So if you commit 100 files, then make a new commit in which 99 files are the same as 99 of the previous commit's files, you've just re-used 99 blob objects. They did not have to be stored again.
Git automatically de-duplicates file contents this way.
The second bit of cleverness happens later. Initially, all objects are stored as zlib-compressed files (files in .git/objects/
, though you should not count on this). If you change a few bytes in a file and use git add
and the new blob object is not a 100% exact match for some already-existing blob object, you get a new one of these objects. These are called loose objects, internally.

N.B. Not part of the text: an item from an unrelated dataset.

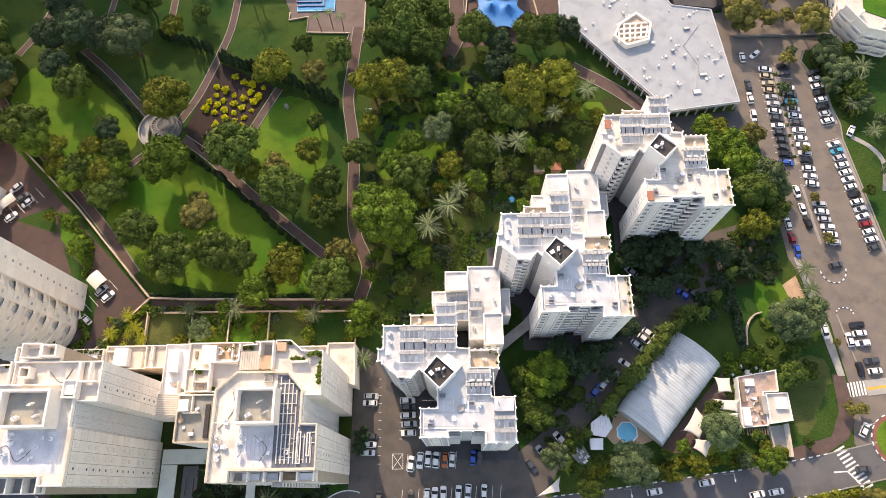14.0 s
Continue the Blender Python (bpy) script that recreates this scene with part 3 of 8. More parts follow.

When there are enough loose objects lying around, or sooner if needed, Git packs the loose objects into a pack file. At this time, objects that can be profitably delta-compressed, usually are. This compression is the really clever code.
When you use git fetch
or git push
, Git will figure out which objects need to be transferred over the network and build a so-called thin pack. This is where you see the counting
and compressing objects
messages. Git then sends the thin-pack over the wire; the Git at the other end fixes up the thin pack, to make it a regular (fat) pack. When there are too many pack files, Git will repack the pack files, taking you from many *.pack
and *.idx
files down to just a few (or one) again.
(There have been some occasional bugs here. There was a recent fix to deal with large numbers of pack files. There are several older bugs where too many loose objects get left around. An occasional manual git gc
is sometimes helpful to work around these bugs, but using git gc
too often can be counterproductive.)